Indagati: "Noi a Roma propaggine di là sotto"

"Noi a Roma siamo una propaggine di là sotto". E' quanto affermano in una intercettazione i soggetti indagati dalla Dda e Dia nel procedimento della Procura di Roma che ha portato oggi all'arresto di 43 persone. L'attività degli inquirenti ha fatto emergere l'esistenza nella Capitale della prima 'ndrina riconosciuta ufficialmente dalla "casa madre " in Calabria.  Il gruppo criminale era guidato dai boss Vincenzo Alvaro e Antonio Carzo. Tra le persone raggiunte oggi da misura cautelare anche alcuni professionisti accusati di "avere messo a disposizione" della cosca il loro bagaglio di conoscenze. Si tratta di un commercialista, al quale il gip ha applicato la misura del carcere per concorso esterno in associazione mafiosa, e un dipendente di una banca. Contestualmente le forze ordine (questure, i carabinieri e guardia di finanza di Roma e Reggio Calabria) hanno proceduto ad un sequestro preventivo nei confronti di una serie di società ed imprese individuali operanti a Roma e intestate a prestanome.

Boss: "Siamo una carovana per fare guerra"

"Siamo una carovana per fare la guerra". È quanto avrebbe affermato il boss Vincenzo Alvaro, ritenuto dagli inquirenti uno dei due capi della 'ndrina operante a Roma, in una intercettazione agli atto dell'indagine della Dda capitolina e Dia che ha portato all'arresto di 43 persone. Disposto anche il sequestro di 24 società e di ristoranti, bar e pescherie nella zona nord di Roma e in particolare nel quartiere di Primavalle.

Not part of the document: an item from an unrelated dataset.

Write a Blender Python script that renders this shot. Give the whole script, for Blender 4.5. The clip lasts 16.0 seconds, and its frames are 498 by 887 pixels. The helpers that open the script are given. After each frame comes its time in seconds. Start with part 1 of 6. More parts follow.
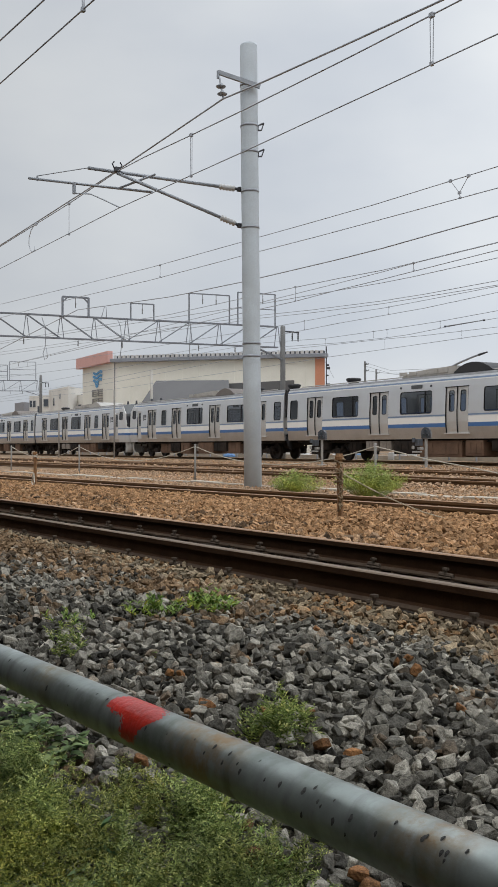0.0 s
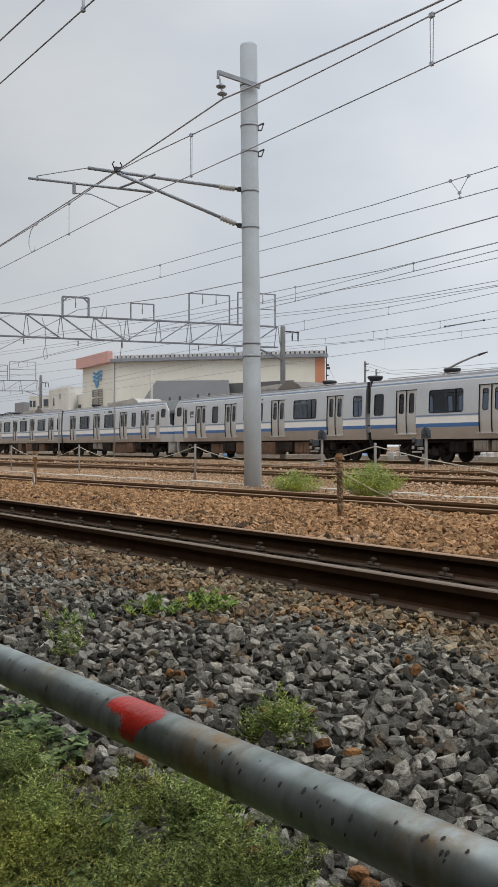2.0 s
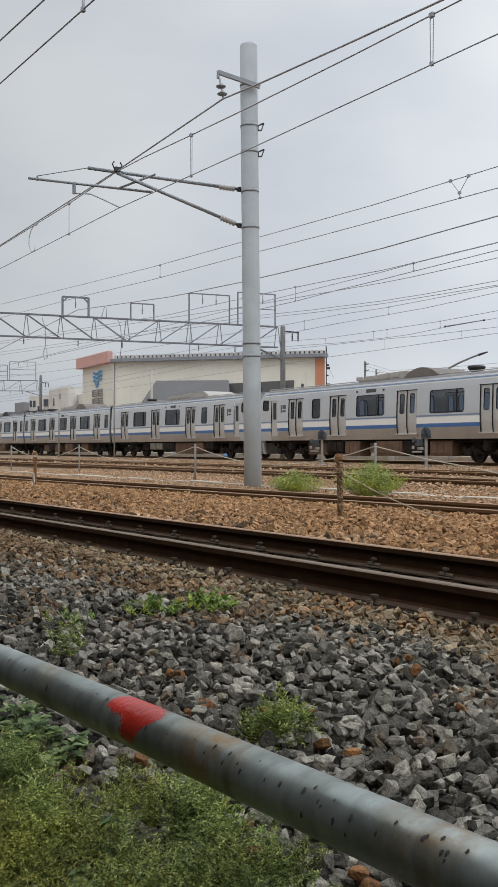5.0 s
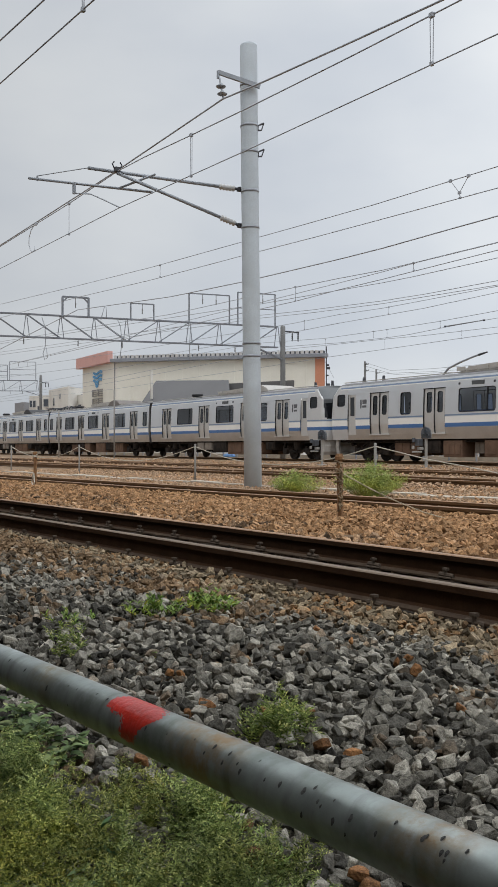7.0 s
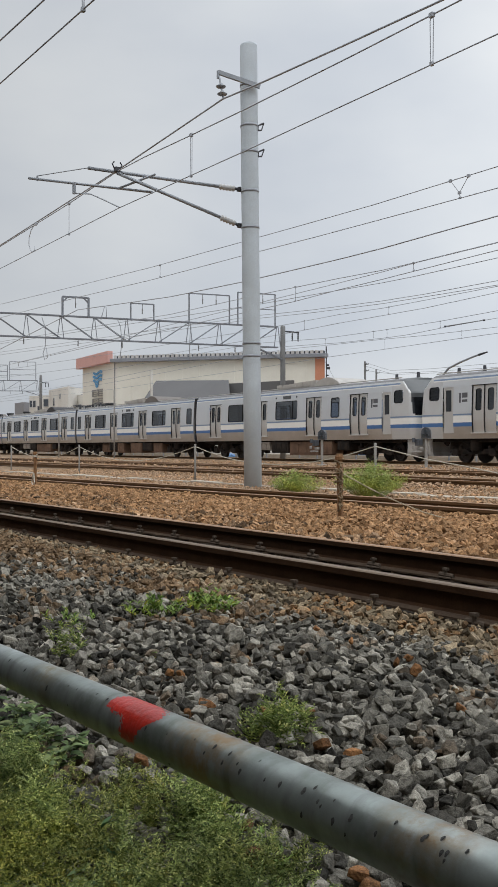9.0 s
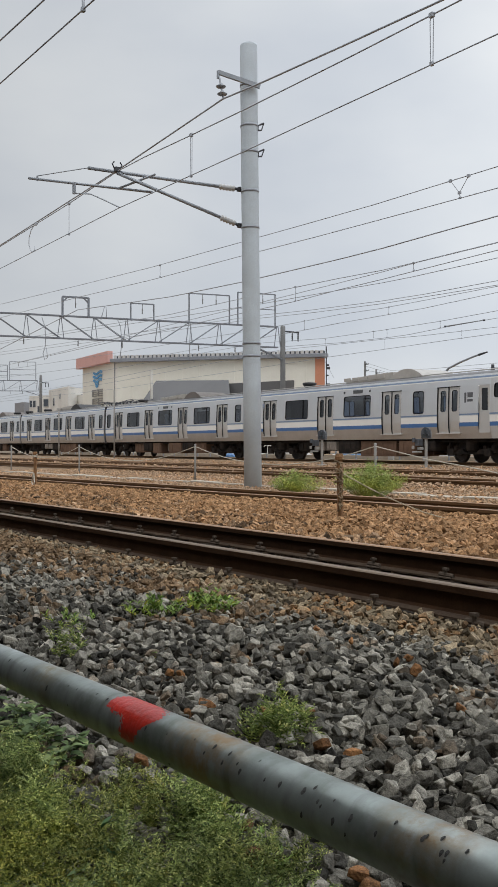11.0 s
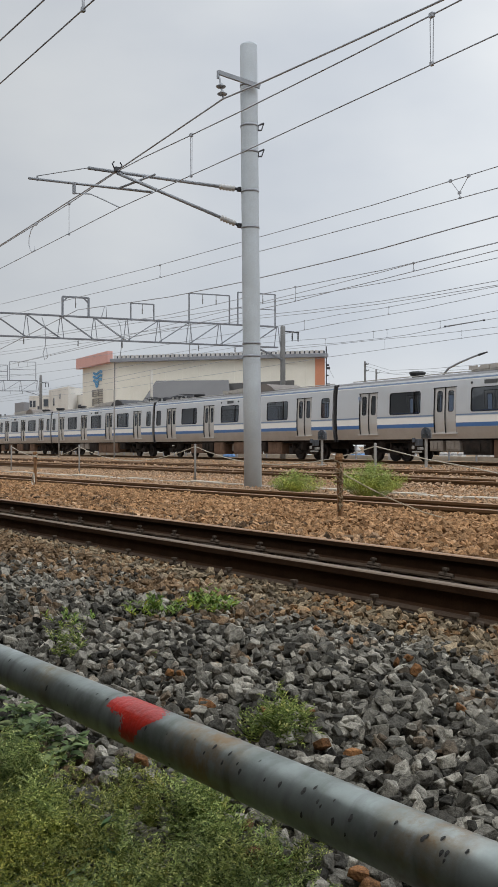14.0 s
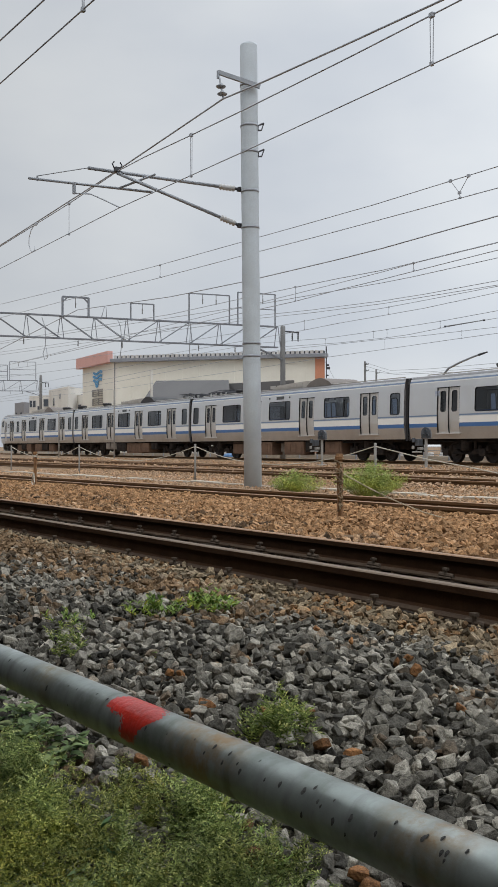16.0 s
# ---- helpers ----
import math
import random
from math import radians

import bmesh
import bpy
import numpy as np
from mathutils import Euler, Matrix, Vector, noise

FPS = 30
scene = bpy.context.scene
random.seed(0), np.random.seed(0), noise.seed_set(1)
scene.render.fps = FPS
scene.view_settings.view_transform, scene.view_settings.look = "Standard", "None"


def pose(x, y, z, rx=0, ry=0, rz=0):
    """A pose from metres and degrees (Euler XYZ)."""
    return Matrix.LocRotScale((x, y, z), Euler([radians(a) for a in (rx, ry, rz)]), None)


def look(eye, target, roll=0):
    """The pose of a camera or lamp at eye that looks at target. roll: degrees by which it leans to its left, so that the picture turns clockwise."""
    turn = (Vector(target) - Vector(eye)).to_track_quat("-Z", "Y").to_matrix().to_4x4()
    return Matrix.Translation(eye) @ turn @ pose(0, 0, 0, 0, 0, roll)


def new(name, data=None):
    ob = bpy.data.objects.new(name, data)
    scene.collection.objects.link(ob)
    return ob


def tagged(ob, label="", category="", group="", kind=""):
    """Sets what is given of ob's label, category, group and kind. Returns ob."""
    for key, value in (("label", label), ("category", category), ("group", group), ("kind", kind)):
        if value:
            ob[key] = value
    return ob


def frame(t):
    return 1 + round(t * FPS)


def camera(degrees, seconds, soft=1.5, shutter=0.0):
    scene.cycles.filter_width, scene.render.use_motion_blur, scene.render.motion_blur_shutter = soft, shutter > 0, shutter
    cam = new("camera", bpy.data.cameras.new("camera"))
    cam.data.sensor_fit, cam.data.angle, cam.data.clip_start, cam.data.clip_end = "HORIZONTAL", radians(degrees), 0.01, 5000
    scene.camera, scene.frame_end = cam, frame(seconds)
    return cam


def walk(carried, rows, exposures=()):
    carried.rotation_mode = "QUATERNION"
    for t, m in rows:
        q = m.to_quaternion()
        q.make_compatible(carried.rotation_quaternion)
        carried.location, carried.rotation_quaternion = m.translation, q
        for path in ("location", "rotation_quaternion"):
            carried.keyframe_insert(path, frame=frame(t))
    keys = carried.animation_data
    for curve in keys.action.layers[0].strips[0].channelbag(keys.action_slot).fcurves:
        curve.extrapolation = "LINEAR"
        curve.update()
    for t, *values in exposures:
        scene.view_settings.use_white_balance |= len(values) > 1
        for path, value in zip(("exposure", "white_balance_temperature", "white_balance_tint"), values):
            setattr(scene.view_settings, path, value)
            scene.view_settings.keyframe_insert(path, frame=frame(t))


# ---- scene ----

Tra arrestati i vertici della cosca Alvaro

Ci sono tutti i presunti esponenti di vertice della cosca Alvaro di Sinopoli tra gli arrestati del filone reggino dell'inchiesta condotta dalla Dia che stamani ha portato all'esecuzione di due ordinanze di custodia cautelare emesse dai gip di Roma e di Reggio Calabria. In carcere sono finiti Carmelo Alvaro, detto "Bin Laden", Carmine Alvaro, detto "u cuvertuni", ritenuto il capo locale di Sinopoli, e i capi locale di Cosoleto Francesco Alvaro detto "ciccio testazza", Antonio Alvaro detto "u massaru", Nicola Alvaro detto "u beccausu" e Domenico Carzo detto "scarpacotta". Dalle indagini condotte dalla Dia reggina, infatti, è emerso che la cosca, oltre ad essere operativa nel territorio di Sinopoli, dominava anche il centro urbano di Cosoleto, paese aspromontano, ove insiste un locale di 'ndrangheta autonomo ma funzionalmente dipendente da quello di Sinopoli. Al termine dell'indagine "Propaggine" condotta dalla Dia con il coordinamento della Dda di Reggio Calabria guidata dal procuratore Giovanni Bombardieri, sono state arrestate 34 persone, 29 in carcere e 5 ai domiciliari. Tra questi il sindaco di Cosoleto Antonino Gioffré. Gli interessi della cosca Alvaro-Penna, infatti, secondo la Dia, si sarebbero estesi all'amministrazione locale. Dalle indagini è emerso un forte interesse dei sodali per la competizione elettorale del Comune di Cosoleto del 2018. In particolare Antonio Carzo, ritenuto capo del locale romano, è accusato con il sindaco Gioffré di scambio politico-elettorale. Oltre a questo reato, gli indagati rispondono a vario titolo di associazione mafiosa, favoreggiamento commesso al fine di agevolare l'attività del sodalizio mafioso e detenzione e vendita di armi comuni da sparo ed armi da guerra aggravate.

L'attività investigativa è stata avviata nel 2016 dal Centro operativo della Dia con il coordinamento della Procura di Roma. Successivamente, a seguito dell'emersione di numerosi e significativi punti di contatto con soggetti calabresi operanti a Sinopoli, Cosoleto e territori limitrofi, parte degli atti sono stati trasmessi per competenza e le indagini, per tale parte, sono proseguite con il coordinamento della Dda di Reggio Calabria. Oltre a confermare l'esistenza del locale di 'ndrangheta nel territorio di Sinopoli, dove è radicata la famiglia mafiosa degli Alvaro e a cui è legata la famiglia Penna, le indagini hanno consentito di appurare come la cosca abbia dato vita, nella capitale, ad un'articolazione (denominata locale di Roma), che rappresenta un "distaccamento" autonomo, del sodalizio radicato in Calabria. Secondo gli investigati, con l'inchiesta della Dia c'è un'immagine nitida dell'esistenza di una propaggine romana, oggetto delle indagini coordinate dalla Dda di Roma. Autorizzato dai massimi vertici della 'ndrangheta calabrese, si tratta di un locale che era in stretto legame con la "casa madre sinopolese" che aveva il compito di trovare una soluzione alle frizioni tra i sodali romani. A Roma è stata esportata anche l'osservanza dei riti e dei linguaggi tradizionali. I due capi del locale romano limitavano al minimo gli incontri di persona con i vertici calabresi, facendoli coincidere con eventi particolari, quali matrimoni o funerali.